What do you expect business analysis to look like in 10 or 20 years? Will the financial profession remain in demand in the long term?
Sergey Balakirev: The requirements for precision and speed will grow, as will the volume of information processed by analysts in decision making. It will be hard to imagine a finance professional without at least basic programming skills. Big data will not just be a fancy word, but a specific object of analysis, while artificial intelligence and machine learning tools will become basic tools for business analysts and finance experts.
Professions that require expert opinions and creative approaches will also be in demand. These things can’t be automated.
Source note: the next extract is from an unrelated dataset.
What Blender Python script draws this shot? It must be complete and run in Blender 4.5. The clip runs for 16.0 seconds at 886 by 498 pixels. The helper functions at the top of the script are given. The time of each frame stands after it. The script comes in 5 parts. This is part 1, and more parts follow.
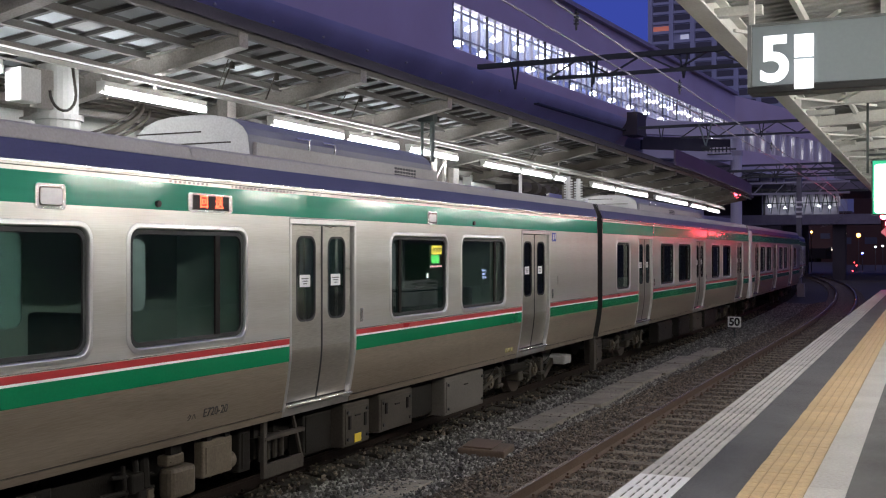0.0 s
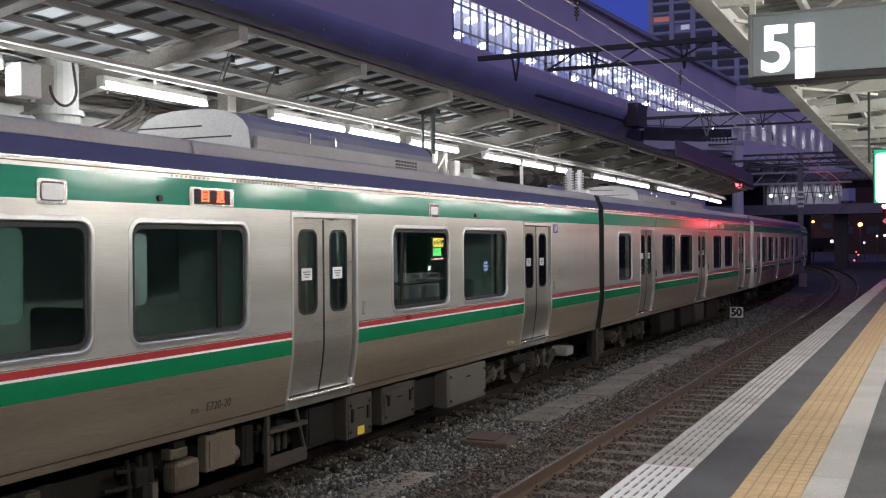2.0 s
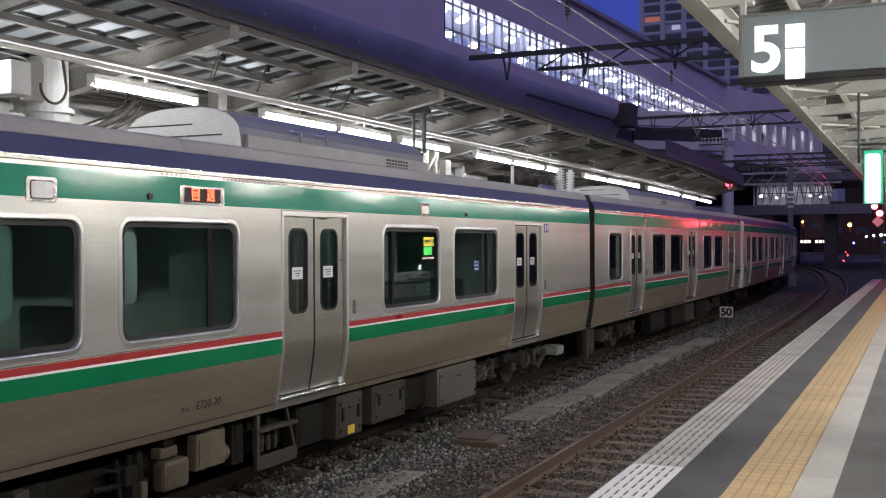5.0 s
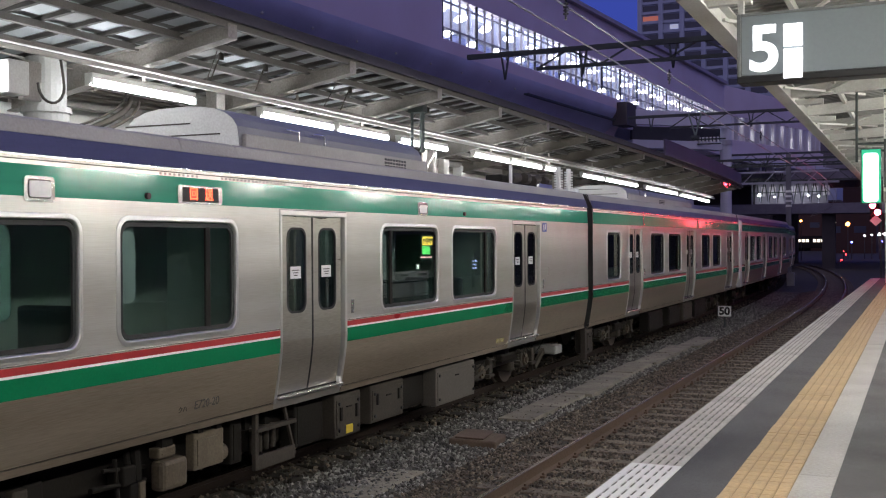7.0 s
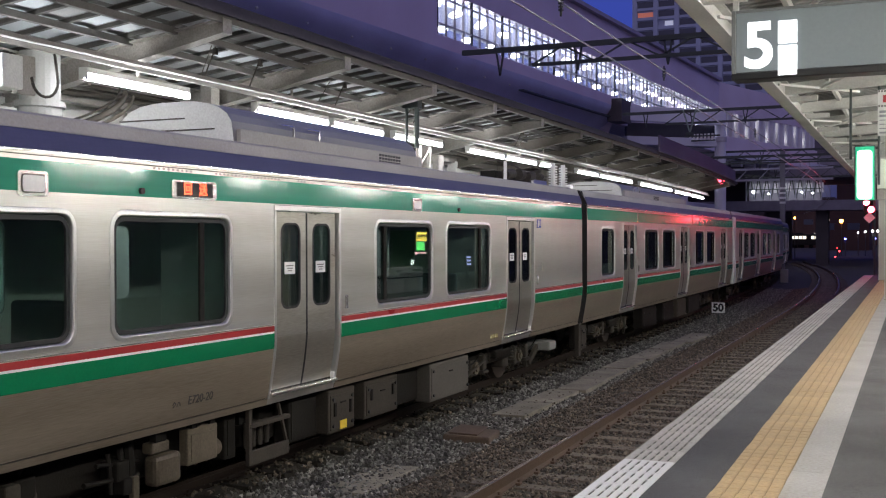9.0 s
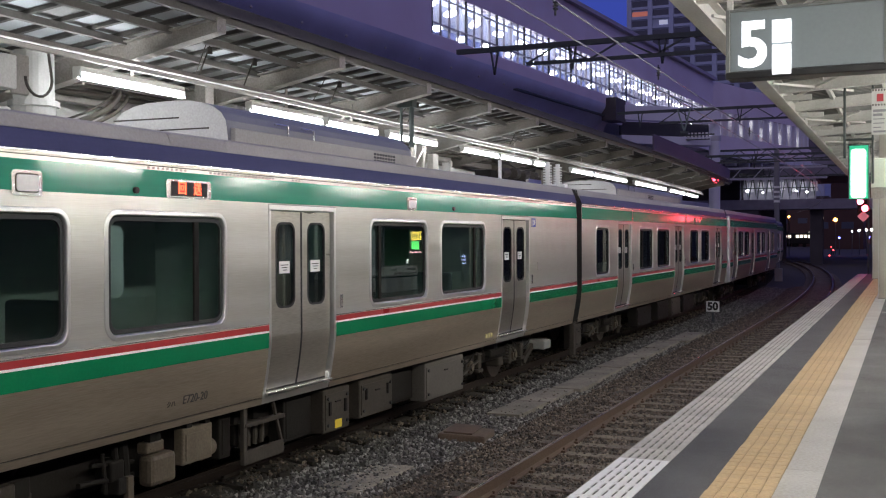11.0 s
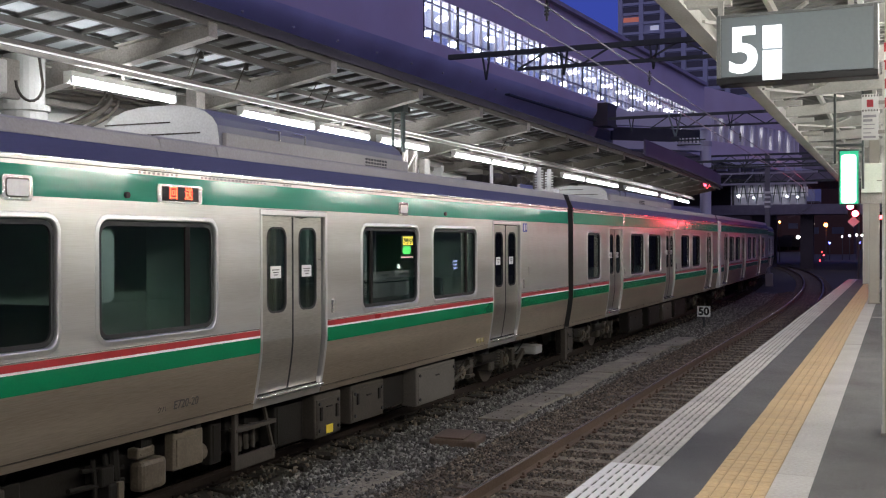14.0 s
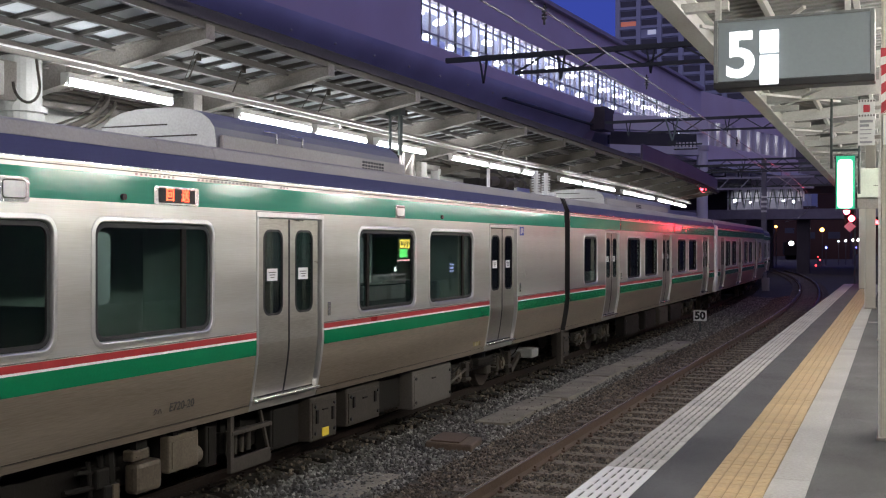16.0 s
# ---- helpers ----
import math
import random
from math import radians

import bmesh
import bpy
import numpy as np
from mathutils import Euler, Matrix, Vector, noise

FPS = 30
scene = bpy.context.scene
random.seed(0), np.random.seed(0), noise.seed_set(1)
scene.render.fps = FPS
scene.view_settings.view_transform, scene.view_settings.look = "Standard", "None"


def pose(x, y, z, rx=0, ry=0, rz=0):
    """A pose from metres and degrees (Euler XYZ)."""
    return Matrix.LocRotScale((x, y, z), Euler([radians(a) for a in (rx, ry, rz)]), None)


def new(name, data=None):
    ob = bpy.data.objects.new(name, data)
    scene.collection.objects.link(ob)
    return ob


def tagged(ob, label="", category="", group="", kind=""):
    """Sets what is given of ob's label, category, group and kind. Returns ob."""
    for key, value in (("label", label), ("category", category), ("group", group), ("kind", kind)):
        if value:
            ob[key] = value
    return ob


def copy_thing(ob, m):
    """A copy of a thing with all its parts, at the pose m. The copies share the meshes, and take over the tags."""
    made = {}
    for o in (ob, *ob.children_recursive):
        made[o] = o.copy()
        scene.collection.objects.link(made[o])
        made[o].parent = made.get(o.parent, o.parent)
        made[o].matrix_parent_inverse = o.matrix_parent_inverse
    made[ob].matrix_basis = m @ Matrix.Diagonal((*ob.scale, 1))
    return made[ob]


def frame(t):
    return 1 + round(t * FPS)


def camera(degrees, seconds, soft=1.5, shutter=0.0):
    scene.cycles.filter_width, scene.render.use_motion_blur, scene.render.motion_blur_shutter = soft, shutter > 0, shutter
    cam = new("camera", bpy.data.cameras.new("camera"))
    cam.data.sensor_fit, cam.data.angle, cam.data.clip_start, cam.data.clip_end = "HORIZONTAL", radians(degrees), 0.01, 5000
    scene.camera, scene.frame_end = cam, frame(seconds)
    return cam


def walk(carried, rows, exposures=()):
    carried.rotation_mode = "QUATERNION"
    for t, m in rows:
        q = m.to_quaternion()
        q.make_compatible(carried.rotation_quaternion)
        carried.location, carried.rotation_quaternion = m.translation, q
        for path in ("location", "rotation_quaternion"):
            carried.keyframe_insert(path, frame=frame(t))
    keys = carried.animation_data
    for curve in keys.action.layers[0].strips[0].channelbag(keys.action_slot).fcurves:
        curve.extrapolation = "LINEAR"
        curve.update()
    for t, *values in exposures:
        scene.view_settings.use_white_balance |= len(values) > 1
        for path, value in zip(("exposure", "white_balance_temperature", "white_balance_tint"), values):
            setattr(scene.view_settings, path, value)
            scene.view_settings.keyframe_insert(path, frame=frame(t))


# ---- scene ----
EYE = (0.0, 0.0, 2.545)  # rail top of the near track is z = 0, y runs along the tracks
cam = camera(44.85, 16.0, 1.15)
walk(cam, [
    (0.0, pose(*EYE, 90.120, -0.000, 24.500)),
    (0.5, pose(*EYE, 90.004, 0.251, 24.488)),
    (1.0, pose(*EYE, 89.949, 0.298, 24.487)),
    (1.5, pose(*EYE, 89.809, 0.292, 24.523)),
    (2.0, pose(*EYE, 89.714, 0.413, 24.585)),
    (2.5, pose(*EYE, 89.734, 0.507, 24.471)),
    (3.0, pose(*EYE, 89.645, 0.427, 24.286)),
    (3.5, pose(*EYE, 89.543, 0.331, 24.210)),
    (4.0, pose(*EYE, 89.684, 0.249, 24.135)),
    (6.5, pose(*EYE, 89.639, 0.301, 24.037)),
    (7.0, pose(*EYE, 89.631, 0.290, 23.998)),
    (7.5, pose(*EYE, 89.562, 0.244, 23.954)),
    (8.0, pose(*EYE, 89.496, 0.283, 23.866)),
    (8.5, pose(*EYE, 89.432, 0.210, 23.778)),
    (9.0, pose(*EYE, 89.407, 0.126, 23.698)),
    (11.5, pose(*EYE, 89.364, 0.215, 23.339)),
    (12.0, pose(*EYE, 89.434, 0.221, 23.259)),
    (12.5, pose(*EYE, 89.475, 0.226, 23.202)),
    (13.0, pose(*EYE, 89.524, 0.110, 23.183)),
    (13.5, pose(*EYE, 89.585, 0.187, 23.121)),
    (14.0, pose(*EYE, 89.624, 0.155, 22.966)),
    (14.5, pose(*EYE, 89.652, 0.109, 22.910)),
    (15.0, pose(*EYE, 89.653, -0.004, 22.863)),
    (15.5, pose(*EYE, 89.703, -0.081, 22.834)),
    (16.0, pose(*EYE, 89.794, -0.082, 22.789)),
])

# ---- world and lamps ----
world = bpy.data.worlds.new("dusk")
scene.world = world
world.use_nodes = True
wn = world.node_tree
geo_n = wn.nodes.new("ShaderNodeTexCoord")
dots = wn.nodes.new("ShaderNodeVectorMath")   # dusk: deep blue ahead, paler violet behind and overhead
dots.operation = "DOT_PRODUCT"
dots.inputs[1].default_value = (0.25, -0.75, 0.45)
wn.links.new(geo_n.outputs["Generated"], dots.inputs[0])
ramp_w = wn.nodes.new("ShaderNodeValToRGB")
ramp_w.color_ramp.elements[0].position, ramp_w.color_ramp.elements[0].color = 0.0, (0.036, 0.058, 0.33, 1)
ramp_w.color_ramp.elements[1].position, ramp_w.color_ramp.elements[1].color = 0.85, (0.33, 0.285, 0.41, 1)
wn.links.new(dots.outputs["Value"], ramp_w.inputs[0])
wn.links.new(ramp_w.outputs[0], wn.nodes["Background"].inputs["Color"])
wn.nodes["Background"].inputs["Strength"].default_value = 1.0
scene.view_settings.exposure = 0.16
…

Develop your skills in critical thinking and first-principles thinking. Finance—particularly in venture capital markets—is about human relations, which is another thing that cannot be digitalized or automated. Professionals with deep theoretical knowledge, technical skills, the ability to think critically and creatively and build long-term human relations are the people of the future. They will always be in demand.
Georgy Pashchenko: The finance profession will always be in demand, since it is about concepts and models. Technical tools for implementing models will change a lot, as will the volume of data and the quality of indicator visualization. But experts who can develop analysis methodologies, build models, interpret the results and provide comprehensive recommendations for businesses will always be sought after.